Although the show is about Venice, we are asked to make a mental and physical journey to get there. Having been introduced to Ruskin through portraits that present him more as a sage than as the young man who fell in love with Venice at the age of 16, we, like Ruskin, must first pass through the Alps, a reminder that a knowledge of geology preceded his architectural analysis. Turner’s influence on Ruskin’s dream of Venice is acknowledged, but a desire to show that both Turner and Ruskin anticipated modernism means that only one of the three canvases on display, Venice: The Dogana and Santa Maria della Salute (1843), from the National Gallery in Washington, D.C., would have met with Ruskin’s approval, so abstract are the other two.
Arrival in Venice is again postponed, for we must first appreciate how Ruskin’s studies of foliage, shells and clouds also informed his aesthetic. The point is brilliantly made by the juxtaposition of an 1882 study of a spiral relief on the north door of Rouen Cathedral and an undated sketch of a spiral shell. Cavani argues in the catalogue that Ruskin’s visual motives ‘were not historical’, and she has taken this as a licence to mix drawings from very different periods of Ruskin’s life, despite their distinctive styles. This is especially true in the following room, where images of Naples in 1841 mix with those of Lucca in 1874, to remind us, quite rightly, that Ruskin loved the rest of Italy as well.
At last we reach Venice, and a sequence of rooms follows Ruskin’s focus on key sites and buildings. The room devoted to St Mark’s and the Ducal Palace is the most impressive. The problem of displaying tiny reflective daguerreotypes has been solved by photographing and enlarging them so that, for instance, you can make out the occupying Austrian troops of 1849 guarding their cannon beneath the Palace’s arcade. In her catalogue essay the photographer Sarah Quill writes that such plein air photography was a rarity. The more than 100 daguerreotypes that Ruskin bought or made in Venice were a key part of his research, as were the 200 worksheets of details and measurements, and a half-dozen related notebooks used to construct his architectural chronology. As Stephen Wildman, the recently retired director of the Ruskin Library at Lancaster University, points out, no other writer or artist has done anything comparable, not even Turner in his sketchbooks.

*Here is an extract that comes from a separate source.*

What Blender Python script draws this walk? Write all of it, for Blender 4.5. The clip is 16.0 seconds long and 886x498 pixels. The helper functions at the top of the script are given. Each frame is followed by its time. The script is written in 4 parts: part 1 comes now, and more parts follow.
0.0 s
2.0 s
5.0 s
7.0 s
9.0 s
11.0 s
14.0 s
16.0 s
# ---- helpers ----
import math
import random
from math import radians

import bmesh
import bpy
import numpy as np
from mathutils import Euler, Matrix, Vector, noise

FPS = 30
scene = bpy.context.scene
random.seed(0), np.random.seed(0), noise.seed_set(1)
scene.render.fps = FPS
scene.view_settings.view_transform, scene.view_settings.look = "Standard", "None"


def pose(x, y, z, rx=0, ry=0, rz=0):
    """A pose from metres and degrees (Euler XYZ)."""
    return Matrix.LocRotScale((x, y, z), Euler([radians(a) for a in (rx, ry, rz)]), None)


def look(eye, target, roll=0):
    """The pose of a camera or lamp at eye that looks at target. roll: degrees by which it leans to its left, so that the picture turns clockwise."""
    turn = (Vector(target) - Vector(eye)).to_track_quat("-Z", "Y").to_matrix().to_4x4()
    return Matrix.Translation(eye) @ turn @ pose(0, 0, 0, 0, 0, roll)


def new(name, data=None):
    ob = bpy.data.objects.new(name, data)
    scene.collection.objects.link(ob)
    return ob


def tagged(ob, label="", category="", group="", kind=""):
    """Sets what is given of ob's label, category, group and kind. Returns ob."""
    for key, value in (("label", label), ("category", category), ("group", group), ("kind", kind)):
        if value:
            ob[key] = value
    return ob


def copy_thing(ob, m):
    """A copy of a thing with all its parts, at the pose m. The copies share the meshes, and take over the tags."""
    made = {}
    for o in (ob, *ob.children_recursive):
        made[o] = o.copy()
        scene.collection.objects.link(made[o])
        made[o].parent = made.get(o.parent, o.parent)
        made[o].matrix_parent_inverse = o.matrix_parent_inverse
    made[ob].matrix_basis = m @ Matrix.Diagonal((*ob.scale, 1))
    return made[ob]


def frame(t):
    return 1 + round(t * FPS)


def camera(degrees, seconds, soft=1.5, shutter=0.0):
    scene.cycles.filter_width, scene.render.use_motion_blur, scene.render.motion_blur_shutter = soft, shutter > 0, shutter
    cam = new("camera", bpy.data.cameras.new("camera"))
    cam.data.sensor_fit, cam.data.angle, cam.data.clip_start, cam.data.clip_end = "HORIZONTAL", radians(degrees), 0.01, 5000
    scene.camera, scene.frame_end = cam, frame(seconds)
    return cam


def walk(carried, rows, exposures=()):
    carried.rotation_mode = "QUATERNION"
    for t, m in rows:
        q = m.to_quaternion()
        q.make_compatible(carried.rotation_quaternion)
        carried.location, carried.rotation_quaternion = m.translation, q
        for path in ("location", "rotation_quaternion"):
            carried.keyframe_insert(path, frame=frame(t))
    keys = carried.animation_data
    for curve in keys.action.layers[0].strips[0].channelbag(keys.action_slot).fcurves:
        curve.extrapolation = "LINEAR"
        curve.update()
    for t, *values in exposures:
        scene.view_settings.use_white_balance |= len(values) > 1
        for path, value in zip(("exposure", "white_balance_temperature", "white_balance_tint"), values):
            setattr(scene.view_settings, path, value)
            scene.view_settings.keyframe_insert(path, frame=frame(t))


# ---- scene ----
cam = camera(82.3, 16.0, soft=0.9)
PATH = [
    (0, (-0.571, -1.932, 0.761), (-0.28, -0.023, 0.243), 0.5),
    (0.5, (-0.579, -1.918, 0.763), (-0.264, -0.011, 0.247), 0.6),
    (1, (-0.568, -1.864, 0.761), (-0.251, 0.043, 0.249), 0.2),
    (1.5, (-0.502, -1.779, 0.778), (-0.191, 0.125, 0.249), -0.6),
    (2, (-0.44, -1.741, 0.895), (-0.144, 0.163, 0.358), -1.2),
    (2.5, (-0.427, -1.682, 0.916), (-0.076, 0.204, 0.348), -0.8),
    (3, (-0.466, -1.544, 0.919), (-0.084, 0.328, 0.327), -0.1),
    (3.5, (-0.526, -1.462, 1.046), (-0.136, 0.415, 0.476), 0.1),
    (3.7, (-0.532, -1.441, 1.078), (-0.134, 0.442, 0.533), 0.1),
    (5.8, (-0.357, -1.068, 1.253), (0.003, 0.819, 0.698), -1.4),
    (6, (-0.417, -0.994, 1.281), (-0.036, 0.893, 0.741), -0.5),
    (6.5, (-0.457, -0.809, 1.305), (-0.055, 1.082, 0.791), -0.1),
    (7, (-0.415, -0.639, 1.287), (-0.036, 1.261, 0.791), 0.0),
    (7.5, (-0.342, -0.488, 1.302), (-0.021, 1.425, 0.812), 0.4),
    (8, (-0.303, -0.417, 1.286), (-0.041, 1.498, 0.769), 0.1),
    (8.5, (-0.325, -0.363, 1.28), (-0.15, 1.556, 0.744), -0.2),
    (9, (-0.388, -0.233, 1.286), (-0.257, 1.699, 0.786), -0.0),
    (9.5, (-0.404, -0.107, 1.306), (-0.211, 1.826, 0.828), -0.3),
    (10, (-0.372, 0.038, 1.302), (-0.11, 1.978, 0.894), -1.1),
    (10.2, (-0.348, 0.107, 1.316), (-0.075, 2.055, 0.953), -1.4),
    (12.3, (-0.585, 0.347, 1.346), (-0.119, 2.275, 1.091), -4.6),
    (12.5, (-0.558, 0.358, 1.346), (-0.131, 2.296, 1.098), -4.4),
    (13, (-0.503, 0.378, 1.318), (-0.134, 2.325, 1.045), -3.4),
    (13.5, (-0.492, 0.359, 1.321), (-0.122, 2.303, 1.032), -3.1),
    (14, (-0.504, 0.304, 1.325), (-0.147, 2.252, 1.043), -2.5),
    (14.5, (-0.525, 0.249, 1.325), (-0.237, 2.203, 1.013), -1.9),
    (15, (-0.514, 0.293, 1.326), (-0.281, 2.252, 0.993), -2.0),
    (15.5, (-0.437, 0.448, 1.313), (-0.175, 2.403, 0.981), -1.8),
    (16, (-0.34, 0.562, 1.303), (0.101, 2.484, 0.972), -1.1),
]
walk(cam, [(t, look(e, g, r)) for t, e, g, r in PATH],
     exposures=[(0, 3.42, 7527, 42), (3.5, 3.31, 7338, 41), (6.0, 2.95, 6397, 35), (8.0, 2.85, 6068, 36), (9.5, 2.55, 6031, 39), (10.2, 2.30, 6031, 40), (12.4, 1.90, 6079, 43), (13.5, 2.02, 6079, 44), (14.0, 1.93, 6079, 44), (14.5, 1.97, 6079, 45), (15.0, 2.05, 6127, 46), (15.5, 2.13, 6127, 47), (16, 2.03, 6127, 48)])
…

Although Ruskin’s regular copyist, John Bunney, is represented by some substantial works that provide a change of scale, it is unfortunate, though understandable, that his 1.5-metre-long masterpiece, The West Front of St Mark’s (1877–82), is not in Venice. Every exhibition needs a high point, and this would have been it, especially because the tell-tale grey marble that is shown creeping along the right-hand side of the façade records the planned restoration that Ruskin and his Venetian ally Alvise Zorzi were able to stop even before William Morris’s better known protest. Surprisingly, the exhibition underestimates Ruskin’s contribution to saving Venice from such brutal restorations. That said, this is a beautiful and thoughtful exhibition. It is not only a splendid prelude to the celebrations of the Ruskin bicentenary in 2019, but also to this year’s quincentenary of the birth of Tintoretto. Ruskin’s encounter with the Venetian painter in 1845 was a turning point, and both Tintoretto and Carpaccio are celebrated through Ruskin’s studies in a visually pleasurable coda.
In one part of the show, the verbal and visual sides of Ruskin’s imagination are brought together by the display of a letter that is two-thirds words, and one-third an image of Vesuvius in eruption. There we read: ‘the slightest sketch will be better than a volume of words’. So it is at the Ducal Palace.
‘John Ruskin: Le Pietre di Venezia’ is at the Palazzo Ducale, Venice, until 10 June.